技術士 筆記試験の前までに結論がでるか分かりませんが、今後の都市づくりに大きな影響を与えることが推測されます。この委員会の議論には、今後も注視していく必要があります。
「地域公共交通計画」の実質化に向けた検討会
一方で、地域公共交通に関する議論も活発化しています。立地適正化計画の実効性の向上に向けたあり方検討会の活動発表された翌日、令和5年12月8日には~「モビリティデータを活用した、無理なく、難しくなく、実のある計画」の実装に向けて~と題して、「地域公共交通計画」の実質化に向けた検討会の開催が発表されています。

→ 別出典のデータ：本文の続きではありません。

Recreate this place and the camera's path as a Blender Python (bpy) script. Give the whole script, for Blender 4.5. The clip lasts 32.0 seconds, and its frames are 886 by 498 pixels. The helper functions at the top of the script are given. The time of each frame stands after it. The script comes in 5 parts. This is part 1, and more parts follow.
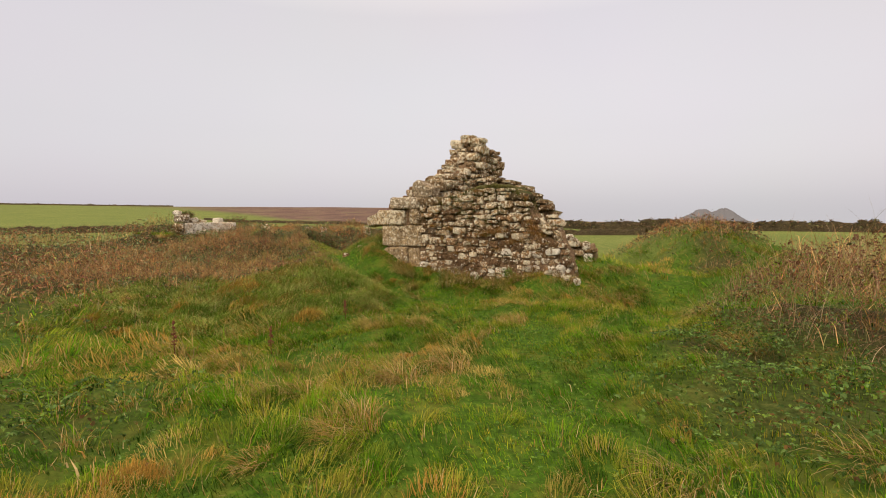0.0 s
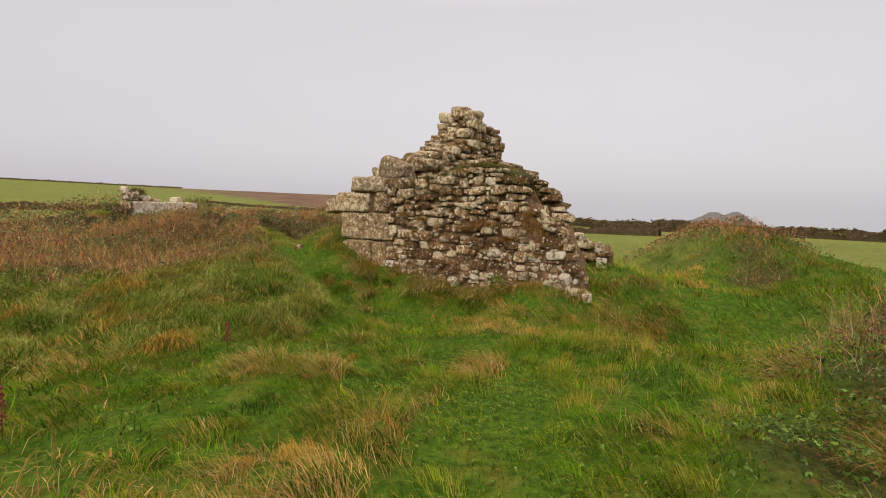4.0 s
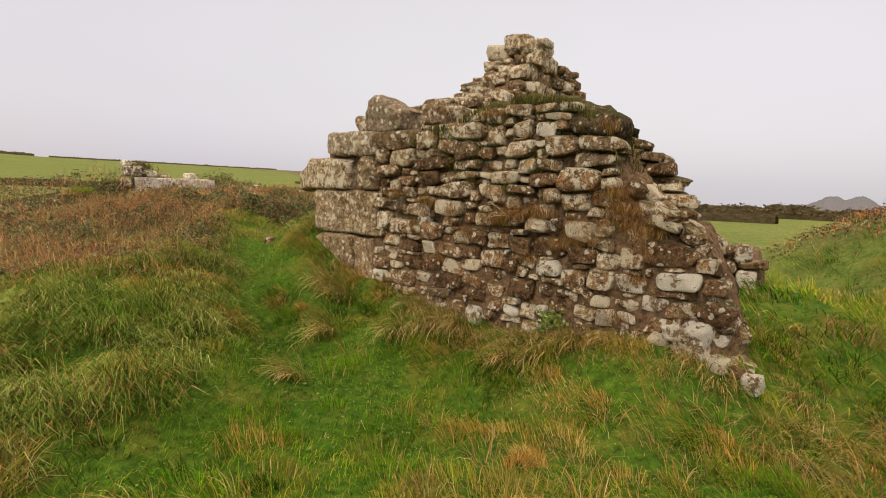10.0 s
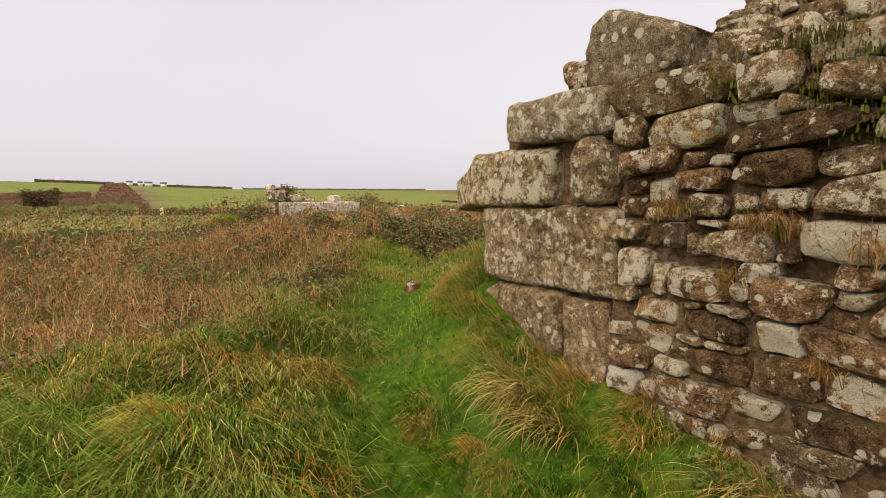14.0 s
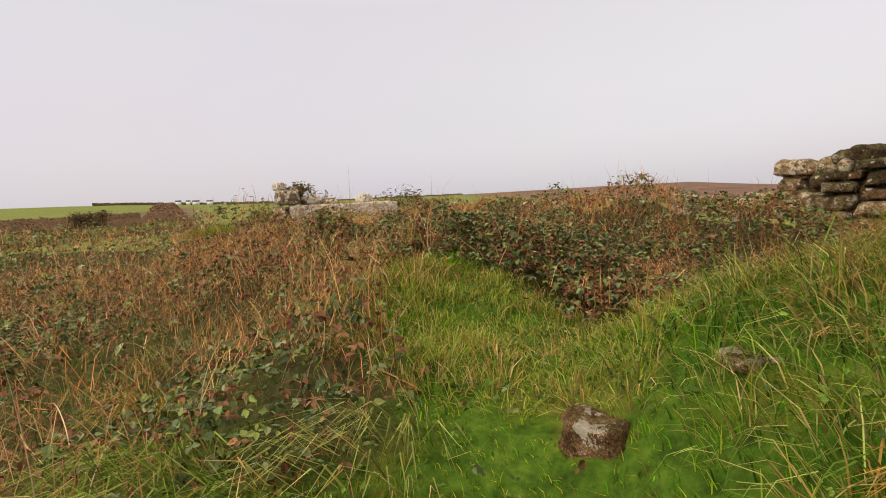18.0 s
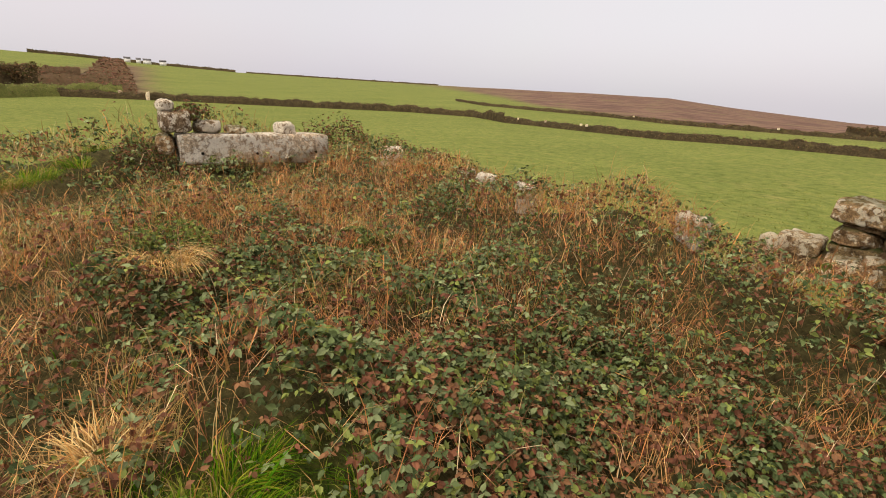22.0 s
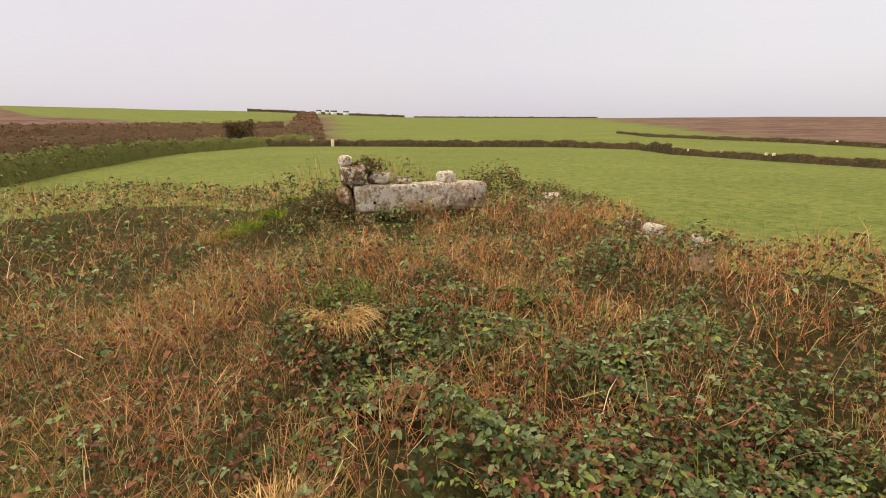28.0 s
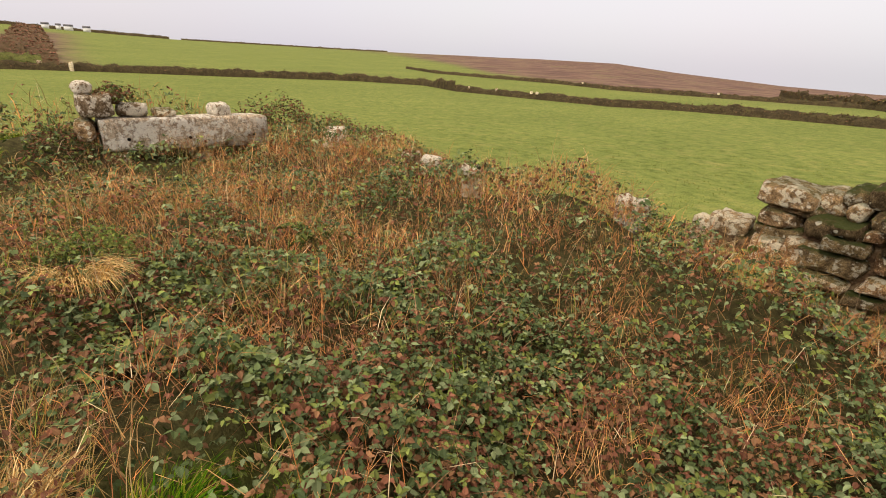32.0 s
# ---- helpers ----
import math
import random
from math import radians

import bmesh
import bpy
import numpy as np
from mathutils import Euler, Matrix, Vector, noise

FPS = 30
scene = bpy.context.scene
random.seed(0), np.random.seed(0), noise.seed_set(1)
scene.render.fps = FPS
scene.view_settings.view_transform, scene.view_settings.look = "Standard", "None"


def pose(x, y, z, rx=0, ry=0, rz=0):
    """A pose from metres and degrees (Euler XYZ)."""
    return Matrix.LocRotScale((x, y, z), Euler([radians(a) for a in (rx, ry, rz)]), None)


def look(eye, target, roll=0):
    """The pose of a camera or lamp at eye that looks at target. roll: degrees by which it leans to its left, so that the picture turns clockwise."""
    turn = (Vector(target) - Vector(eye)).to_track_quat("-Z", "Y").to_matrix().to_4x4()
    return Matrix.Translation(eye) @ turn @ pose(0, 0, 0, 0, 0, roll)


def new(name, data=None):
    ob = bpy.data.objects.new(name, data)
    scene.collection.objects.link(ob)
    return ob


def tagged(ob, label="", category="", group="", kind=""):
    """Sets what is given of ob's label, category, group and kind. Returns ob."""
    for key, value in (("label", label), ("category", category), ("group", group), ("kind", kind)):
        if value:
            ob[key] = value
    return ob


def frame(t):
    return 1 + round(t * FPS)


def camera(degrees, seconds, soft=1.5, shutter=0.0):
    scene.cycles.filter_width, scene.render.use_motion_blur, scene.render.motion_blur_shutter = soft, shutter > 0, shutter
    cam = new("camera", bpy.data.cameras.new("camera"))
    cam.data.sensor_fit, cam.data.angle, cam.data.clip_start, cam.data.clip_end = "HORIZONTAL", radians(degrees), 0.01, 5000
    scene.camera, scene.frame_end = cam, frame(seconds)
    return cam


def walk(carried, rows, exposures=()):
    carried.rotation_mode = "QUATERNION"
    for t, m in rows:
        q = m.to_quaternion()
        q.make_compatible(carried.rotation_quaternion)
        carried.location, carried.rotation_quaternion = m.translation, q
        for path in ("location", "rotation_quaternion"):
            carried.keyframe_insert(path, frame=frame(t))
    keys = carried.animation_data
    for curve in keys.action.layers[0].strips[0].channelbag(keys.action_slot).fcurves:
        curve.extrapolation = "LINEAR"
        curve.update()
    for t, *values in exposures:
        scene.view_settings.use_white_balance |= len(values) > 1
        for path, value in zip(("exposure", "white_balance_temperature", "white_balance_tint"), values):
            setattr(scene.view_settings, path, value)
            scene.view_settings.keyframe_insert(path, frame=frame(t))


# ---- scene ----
cam = camera(83.4, 32.0, soft=1.0)
PATH = [
    (0, (0.037, 0.006, 1.731), (0.028, 2.300, 1.578), -0.3),
    (0.5, (0.022, 0.355, 1.692), (-0.007, 2.650, 1.540), 0.8),
    (1, (0.016, 0.684, 1.689), (-0.003, 2.978, 1.531), 2.6),
    (1.5, (0.116, 1.026, 1.634), (0.100, 3.319, 1.462), 2.1),
    (2, (0.229, 1.341, 1.636), (0.198, 3.634, 1.463), 1.3),
    (2.5, (0.301, 1.785, 1.612), (0.273, 4.078, 1.441), 2),
    (3, (0.414, 2.169, 1.596), (0.388, 4.462, 1.417), 2.9),
    (3.5, (0.573, 2.523, 1.633), (0.550, 4.815, 1.444), 2.1),
    (5.5, (0.960, 3.821, 1.592), (0.819, 6.110, 1.416), 2.3),
    (6, (0.961, 4.233, 1.569), (0.780, 6.519, 1.401), 1.9),
    (6.5, (1.000, 4.593, 1.579), (0.814, 6.880, 1.428), 2.5),
    (7, (1.111, 4.968, 1.573), (0.927, 7.258, 1.464), 1.6),
    (7.5, (1.183, 5.307, 1.539), (1.000, 7.599, 1.446), 1.5),
    (8, (1.232, 5.657, 1.570), (1.061, 7.948, 1.469), 3.2),
    (8.5, (1.344, 6.000, 1.544), (1.176, 8.288, 1.393), 2.9),
    (9, (1.409, 6.308, 1.586), (1.147, 8.586, 1.411), 2.4),
    (9.5, (1.352, 6.675, 1.547), (0.992, 8.935, 1.329), 2.3),
    (10, (1.316, 6.994, 1.579), (0.905, 9.239, 1.294), 2.3),
    (10.5, (1.276, 7.413, 1.604), (0.810, 9.647, 1.317), 2.9),
    (11, (1.148, 7.679, 1.616), (0.626, 9.903, 1.345), 3),
    (11.5, (0.911, 7.995, 1.648), (0.385, 10.218, 1.378), 3.4),
    (12, (0.768, 8.283, 1.617), (0.228, 10.503, 1.354), 4.5),
    (12.5, (0.634, 8.656, 1.623), (-0.109, 10.820, 1.391), 2.1),
    (13, (0.382, 9.048, 1.582), (-0.405, 11.200, 1.367), 1.9),
    (13.5, (0.117, 9.387, 1.516), (-0.765, 11.502, 1.310), 2.2),
    (14, (-0.161, 9.739, 1.541), (-1.202, 11.778, 1.314), -0.4),
    (14.5, (-0.446, 10.044, 1.502), (-1.497, 12.075, 1.257), 0.5),
    (15, (-0.766, 10.429, 1.502), (-1.845, 12.446, 1.263), 2.3),
    (15.5, (-1.009, 10.820, 1.472), (-2.159, 12.798, 1.236), 0.8),
    (17.5, (-2.106, 12.385, 1.398), (-3.321, 14.331, 1.233), -1.5),
    (18, (-2.407, 12.773, 1.331), (-3.607, 14.725, 1.131), -3.3),
    (18.5, (-2.571, 13.099, 1.445), (-3.592, 15.137, 1.138), -2.7),
    (19, (-2.539, 13.389, 1.490), (-3.413, 15.488, 1.142), -2.8),
    (19.5, (-2.677, 13.634, 1.605), (-3.453, 15.770, 1.255), -2.3),
    (20, (-2.929, 13.978, 1.602), (-3.754, 16.095, 1.245), -1.8),
    (20.5, (-3.019, 14.206, 1.851), (-3.815, 16.237, 1.120), -2.8),
    (21, (-3.034, 14.376, 1.953), (-3.813, 16.407, 1.205), 1),
    (21.5, (-2.998, 14.734, 2.079), (-3.813, 16.764, 1.367), 1.1),
    (22, (-3.076, 14.904, 2.267), (-4.093, 16.853, 1.590), 3),
    (22.5, (-3.142, 14.965, 2.330), (-4.215, 16.899, 1.699), 3.2),
    (23, (-3.222, 14.991, 2.356), (-4.416, 16.892, 1.855), 1.8),
    (23.5, (-3.219, 14.990, 2.372), (-4.492, 16.859, 1.948), 0.9),
    (24, (-3.172, 14.990, 2.387), (-4.482, 16.836, 1.976), 0.9),
    (24.5, (-3.146, 14.988, 2.383), (-4.486, 16.812, 1.971), 0.7),
    (25, (-3.173, 14.968, 2.391), (-4.574, 16.745, 1.975), 1.1),
    (25.5, (-3.162, 14.926, 2.406), (-4.747, 16.539, 1.981), 0.7),
    (27.5, (-3.226, 14.986, 2.463), (-4.900, 16.484, 1.971), -0),
    (28, (-3.191, 14.983, 2.458), (-4.793, 16.543, 1.915), -0.1),
    (28.5, (-3.141, 14.989, 2.461), (-4.686, 16.586, 1.870), -0.1),
    (29, (-3.089, 15.002, 2.458), (-4.562, 16.655, 1.835), -0.3),
    (29.5, (-3.072, 15.022, 2.441), (-4.431, 16.753, 1.772), 0.1),
    (30, (-3.006, 15.009, 2.458), (-4.289, 16.787, 1.766), 0.2),
    (30.5, (-3.000, 15.013, 2.445), (-4.188, 16.842, 1.715), 0.2),
    (31, (-3.022, 15.039, 2.430), (-4.115, 16.911, 1.663), 0.5),
    (31.5, (-3.018, 15.036, 2.443), (-3.973, 16.980, 1.667), 1.8),
    (32, (-3.029, 15.059, 2.430), (-3.842, 17.058, 1.632), 2.6),
]
walk(cam, [(t, look(eye, target, roll)) for t, eye, target, roll in PATH], [(t, e, 6680, 13.5) for t, e in ((0, -0.1), (1, -0.18), (3, -0.18), (7, -0.17), (9, -0.08), (10, -0.02), (12, 0.08), (14, 0.08), (18, -0.04), (19, -0.06), (20, -0.10), (20.5, -0.08), (21.5, 0.04), (23, 0.0), (24, -0.08), (25, -0.08), (28, 0.04), (32, 0.14))])
K = 1.15  # metres per unit of the plan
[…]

また、同日には、社会資本整備審議会計画部会・交通政策審議会交通体系分科会計画部会 合同会議を開催することも発表されています。この会議では、交通政策を取り巻く課題等について意見をうかがうこととしています。
検討会の方は、データ活用がテーマとなっているので、公共交通のリ・デザインを進めるための具体的な取り組みが議論されそうです。他方の部会では、状況報告がメインになりそうですが、昨今では政府が「ライドシェア」の検討に着手するなど新たな交通モードの創出に関心が高まっています。
技術士 二次試験 予想問題
このような活発な動きを勘案すると、 技術士 二次試験対策としても注目する必要があります。どちらの出題を予想するにしても、相互に関係しているこれら二つの計画は、両方とも抑えておいた方が無難です。
国土形成計画、まちづくりGX、そしてコンパクト・プラス・ネットワークと出そろってきましたね。 技術士 二次試験対策は、山をはる必要はありません。これらすべてについて、論文を作成すれば良いのです。
今は十分な時間があります。情報収集をしっかり行い、そのアウトプットとして論文を書きましょう。この段階での練習論文は、情報や資料を見ながらで良いので情報を形にするといった意識で取り組むと良いでしょう。